The rapid surge in inflation is making it all the more important for investors to protect their portfolios against it, and Angel Oak Capital Advisors’ Cheryl Pate says “financials” is the way to do it.
Pate’s remarks on CNBC’s ‘The Exchange’
Pate is convinced that banks and consumer finance companies will outperform in an inflationary environment. On CNBC’s “The Exchange”, she said:
Banks, in particular, consumer finance are all leveraged to outperform in an inflationary environment given steeper yield curve, re-acceleration, re-leveraging of the consumer, and still a benign credit environment.
On Wednesday, the Bureau of Labour Statistics said prices for U.S. consumers jumped 6.2% in October – the hottest reading since 1990, putting more pressure on the central bank to reconsider tightening.
Names Pate likes in particular within ‘financials’

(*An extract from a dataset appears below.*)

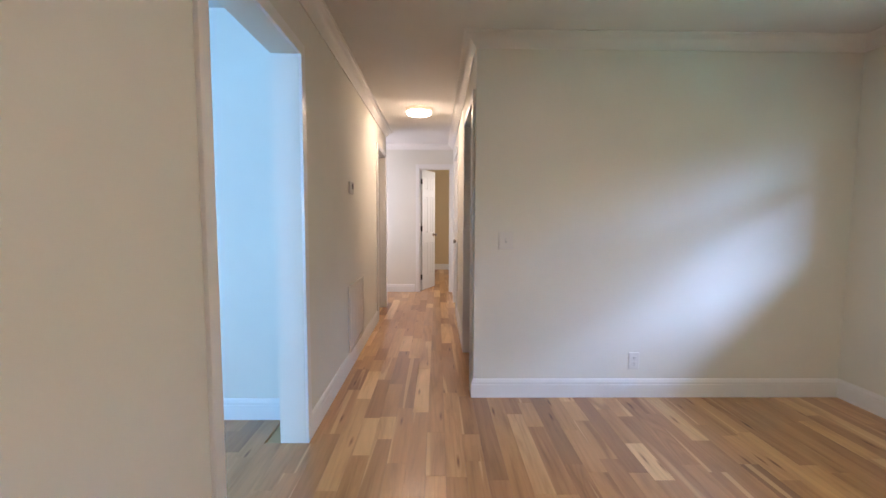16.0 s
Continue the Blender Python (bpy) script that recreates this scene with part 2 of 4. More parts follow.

A few names that pop out to Pate within “financials” include American Express, Capital One, Ally Financial, and Silicon Valley Bank. She’s confident these stocks will perform well as the U.S. Federal Reserve starts to raise rates but said “there’s more to the story”.
This is a great opportunity for card acquisition. We saw that in American Express earnings where they added the highest number of new card accounts in over three years. So, it’s a willingness to borrow again and spend again, which will drive higher volumes, higher loan growth, and then the rates are added into that in terms of margin.
During the same interview, Independent Advisor Alliance’s Chris Zacarrelli agreed it was time to take up positions that could protect the portfolio against the rising inflation. The Financial Select Sector SPDR Fund is up more than 30% this year.